Picture this. Your AI assistant just pushed a production config, exported a few gigabytes of customer data, and spun up a cluster in a privileged environment. The logs look clean, but your compliance officer is sweating bullets. That’s the hidden cost of fast-moving automation. When AI workflows act faster than governance can react, audit evidence turns into a forensic project, not a compliance record.
AI audit evidence and AI compliance automation are supposed to make life easier. Instead, they often create new blind spots. You get automation without accountability. Pipelines run, models trigger infrastructure changes, data flows across boundaries, and approvals happen once per quarter—if at all. In an environment regulated by SOC 2, FedRAMP, or GDPR, that is not governance. That is gambling.

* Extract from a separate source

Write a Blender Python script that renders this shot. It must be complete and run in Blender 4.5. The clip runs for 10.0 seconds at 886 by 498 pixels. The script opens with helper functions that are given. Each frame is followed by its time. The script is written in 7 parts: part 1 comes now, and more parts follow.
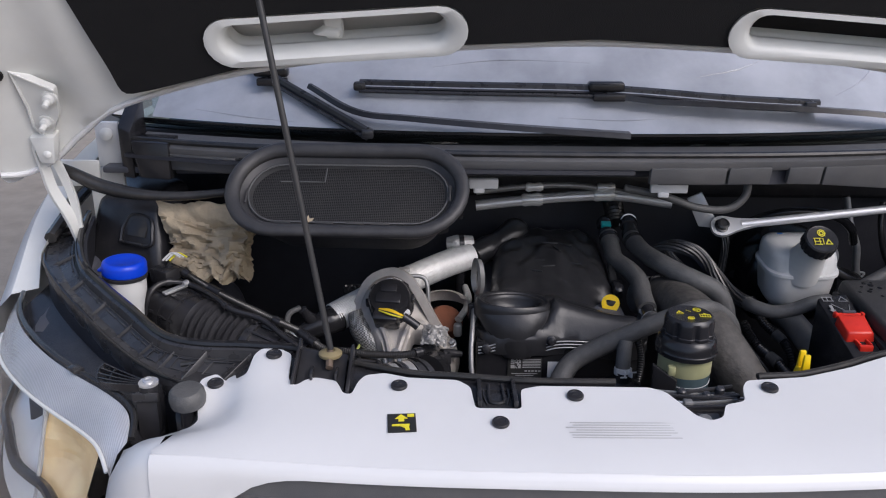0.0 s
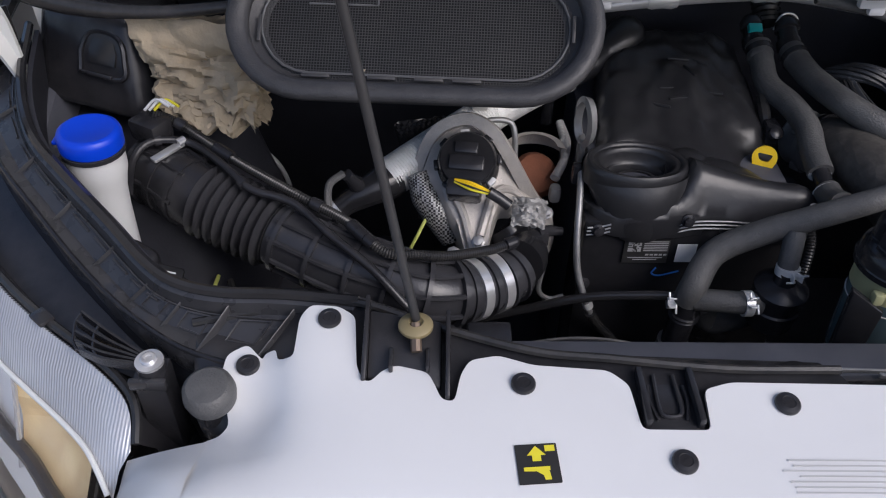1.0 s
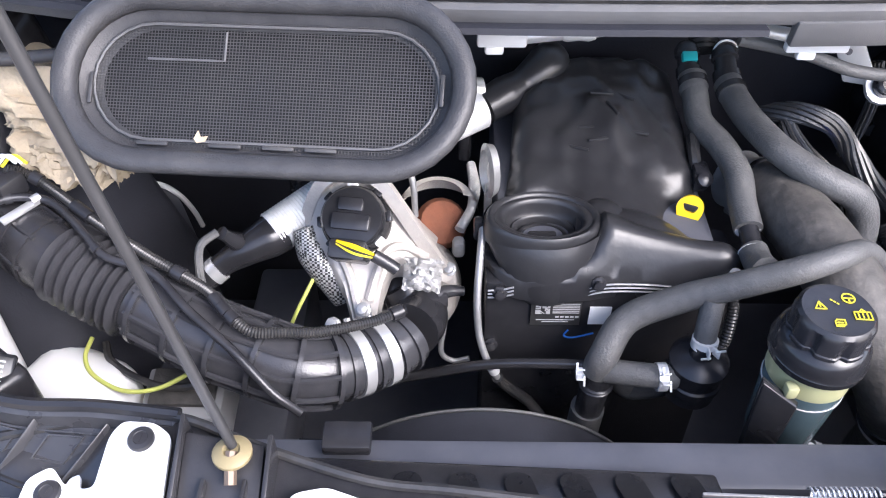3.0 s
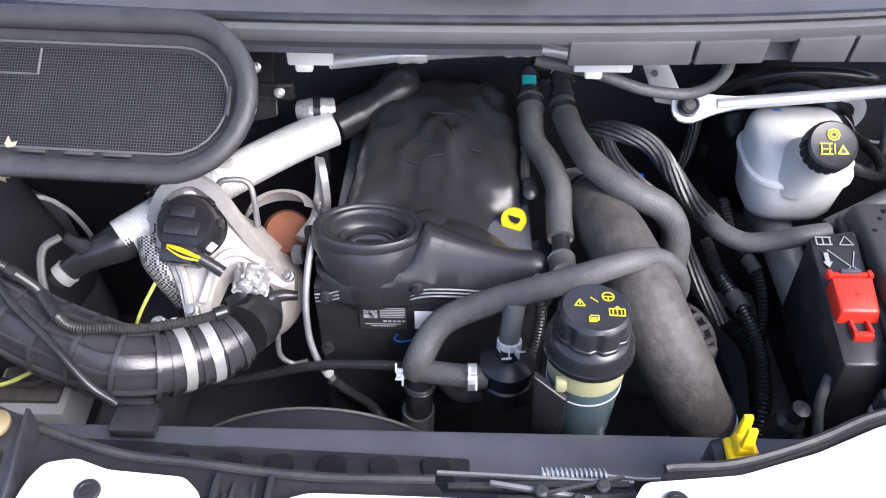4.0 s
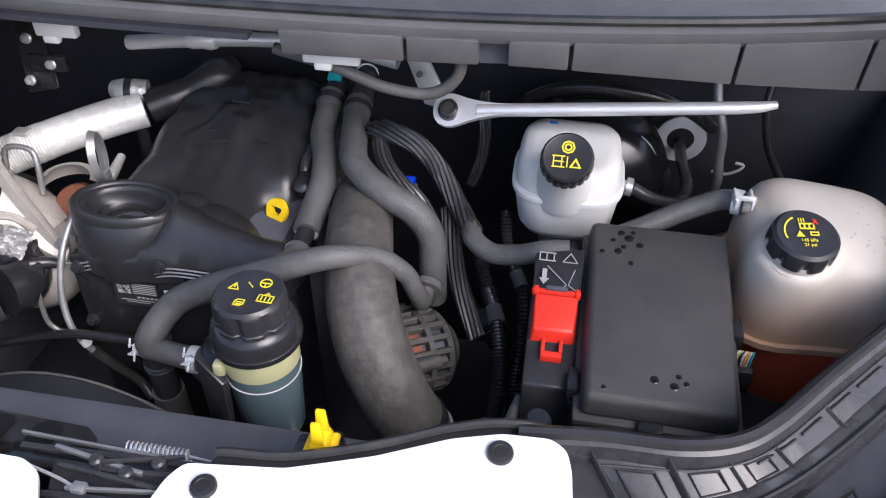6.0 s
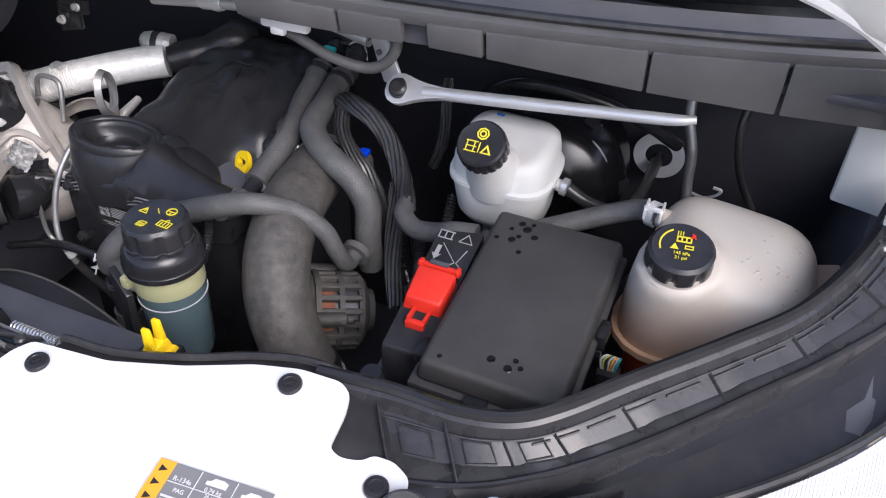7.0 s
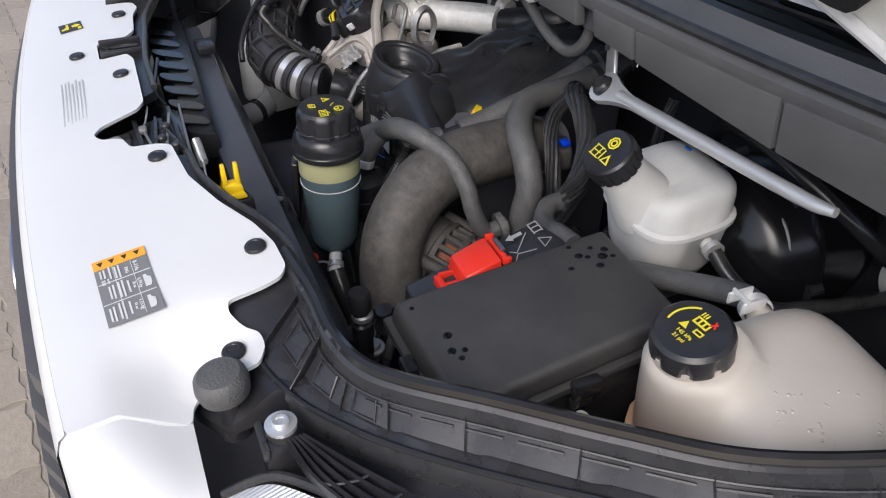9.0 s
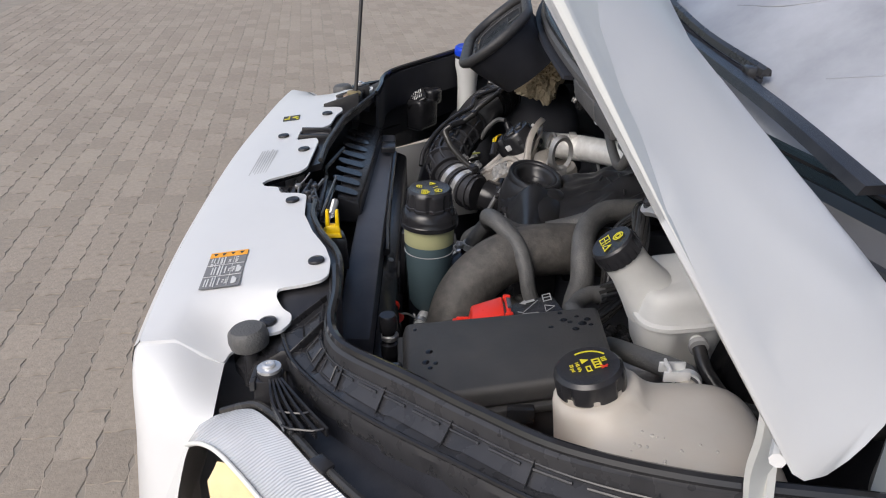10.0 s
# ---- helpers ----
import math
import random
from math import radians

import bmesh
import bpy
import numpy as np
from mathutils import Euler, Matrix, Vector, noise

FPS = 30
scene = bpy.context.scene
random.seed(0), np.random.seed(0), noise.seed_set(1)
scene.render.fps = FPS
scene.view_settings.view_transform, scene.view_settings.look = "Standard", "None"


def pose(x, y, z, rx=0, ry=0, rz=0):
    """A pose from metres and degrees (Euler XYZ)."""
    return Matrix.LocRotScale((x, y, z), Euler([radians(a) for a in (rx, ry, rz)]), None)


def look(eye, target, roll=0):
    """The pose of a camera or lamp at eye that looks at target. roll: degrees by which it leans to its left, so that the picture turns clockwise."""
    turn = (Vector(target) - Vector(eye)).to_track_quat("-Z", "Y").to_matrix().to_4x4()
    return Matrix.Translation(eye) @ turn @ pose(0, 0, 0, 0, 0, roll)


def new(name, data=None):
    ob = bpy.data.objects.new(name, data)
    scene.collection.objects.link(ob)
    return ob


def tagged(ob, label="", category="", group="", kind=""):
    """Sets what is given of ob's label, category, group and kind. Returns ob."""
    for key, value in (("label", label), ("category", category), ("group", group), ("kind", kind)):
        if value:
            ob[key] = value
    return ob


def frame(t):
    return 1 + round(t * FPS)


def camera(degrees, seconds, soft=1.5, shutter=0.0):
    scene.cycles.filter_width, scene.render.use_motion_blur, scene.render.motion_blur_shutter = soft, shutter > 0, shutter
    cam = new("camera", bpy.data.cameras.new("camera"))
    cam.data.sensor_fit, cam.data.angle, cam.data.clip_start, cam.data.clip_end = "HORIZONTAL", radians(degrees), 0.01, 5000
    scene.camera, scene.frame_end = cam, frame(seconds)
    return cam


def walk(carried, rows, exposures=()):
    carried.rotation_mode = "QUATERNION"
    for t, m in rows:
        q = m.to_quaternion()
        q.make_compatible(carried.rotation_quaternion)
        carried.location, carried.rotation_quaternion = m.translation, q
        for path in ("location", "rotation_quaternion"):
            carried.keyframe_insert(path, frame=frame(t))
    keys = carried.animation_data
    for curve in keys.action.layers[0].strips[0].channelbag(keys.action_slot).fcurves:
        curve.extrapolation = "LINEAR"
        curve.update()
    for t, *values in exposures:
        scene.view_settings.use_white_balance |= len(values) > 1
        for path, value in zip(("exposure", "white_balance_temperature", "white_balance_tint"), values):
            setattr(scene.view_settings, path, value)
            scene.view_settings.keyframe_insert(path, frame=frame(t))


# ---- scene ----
cam = camera(58.1, 10.0, 1.1)
PATH = [
    (0, (-0.228, -0.903, 1.577), (-0.223, 0.975, 0.889), 0.5),
    (0.3, (-0.258, -0.75, 1.588), (-0.251, 1.042, 0.7), 0.5),
    (0.5, (-0.281, -0.661, 1.589), (-0.27, 1.062, 0.573), 0.6),
    (1, (-0.353, -0.438, 1.606), (-0.343, 1.046, 0.265), 0.7),
    (1.5, (-0.376, -0.344, 1.643), (-0.376, 0.969, 0.134), 0.3),
    (2, (-0.373, -0.308, 1.672), (-0.374, 1.043, 0.197), 0.3),
    (2.5, (-0.363, -0.303, 1.643), (-0.368, 1.116, 0.233), 0.3),
    (3, (-0.205, -0.287, 1.627), (-0.226, 1.138, 0.224), -0.2),
    (3.1, (-0.173, -0.275, 1.62), (-0.179, 1.158, 0.225), 0.1),
    (3.2, (-0.121, -0.267, 1.614), (-0.145, 1.173, 0.227), -0.4),
    (4.3, (0.033, -0.403, 1.652), (-0.014, 1.099, 0.331), -0.2),
    (4.5, (0.053, -0.433, 1.661), (0.002, 1.071, 0.344), -0.2),
    (5, (0.143, -0.451, 1.669), (0.061, 1.063, 0.365), -0.5),
    (5.5, (0.282, -0.4, 1.653), (0.15, 1.115, 0.354), 0.4),
    (6, (0.435, -0.326, 1.602), (0.176, 1.184, 0.317), 0.2),
    (6.1, (0.464, -0.317, 1.598), (0.183, 1.189, 0.312), 0.3),
    (6.2, (0.488, -0.307, 1.591), (0.194, 1.198, 0.307), 0.5),
    (7.3, (0.761, -0.315, 1.609), (0.031, 1.043, 0.336), 1.6),
    (7.4, (0.771, -0.294, 1.62), (0.001, 1.02, 0.323), 1.4),
    (7.5, (0.792, -0.271, 1.613), (-0.047, 1.011, 0.328), 1.0),
    (8, (0.844, -0.151, 1.568), (-0.221, 0.954, 0.286), 1.5),
    (8.5, (0.906, -0.066, 1.546), (-0.347, 0.814, 0.259), 1.6),
    (9, (1.047, -0.023, 1.532), (-0.418, 0.618, 0.331), 1.2),
    (9.1, (1.091, -0.017, 1.529), (-0.437, 0.575, 0.383), 1.1),
    (9.4, (1.199, 0.026, 1.536), (-0.495, 0.455, 0.565), 0.7),
    (9.5, (1.23, 0.043, 1.54), (-0.513, 0.415, 0.633), 0.8),
    (9.6, (1.256, 0.069, 1.539), (-0.517, 0.371, 0.663), 0.3),
    (9.8, (1.295, 0.133, 1.531), (-0.502, 0.305, 0.67), 0.6),
    (10, (1.332, 0.198, 1.531), (-0.469, 0.239, 0.663), 0.9),
]
walk(cam, [(t, look(eye, target, roll)) for t, eye, target, roll in PATH],
     ((0, 0.20, 6000, 14), (1.0, 0.14, 5950, 14), (1.5, 0.26, 5950, 14), (2.0, 0.68, 5850, 14), (2.4, 1.78, 5800, 15), (3.1, 2.0, 5850, 15), (4.4, 1.55, 5850, 15), (4.9, 0.8, 5850, 15), (5.5, 0.8, 5900, 15), (6.0, 1.1, 5950, 15), (7.5, 0.7, 5950, 14), (8.5, 0.52, 6000, 12), (9.5, 0.46, 6300, 10), (10, 0.32, 6300, 10)))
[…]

Action-Level Approvals flip that script. They tie every privileged command to a lightweight human checkpoint. When an AI agent wants to export training data, escalate a service account, or tweak access policies, the action pauses and requests contextual review. The request lands in Slack, Teams, or via API, tagged with who initiated it, what it touches, and any risk indicators. The reviewer can approve or reject in seconds. Every decision becomes part of the AI audit trail, complete with timestamps and traceability.
This structure kills the “self-approval” loophole that often haunts shared automation accounts. No agent, workflow, or pipeline can greenlight its own change. Instead of blanket trust, you get precise authorizations that form continuous compliance evidence. It’s faster than sending an email, and it turns governance into part of the workflow, not an afterthought.
Once Action-Level Approvals are active, permission boundaries get smarter. Policies aren’t static YAML files anymore; they’re living contracts enforced in real time. Engineers still ship code, and AIs still execute jobs, but every sensitive step routes through human judgment. The result feels like pair programming for risk.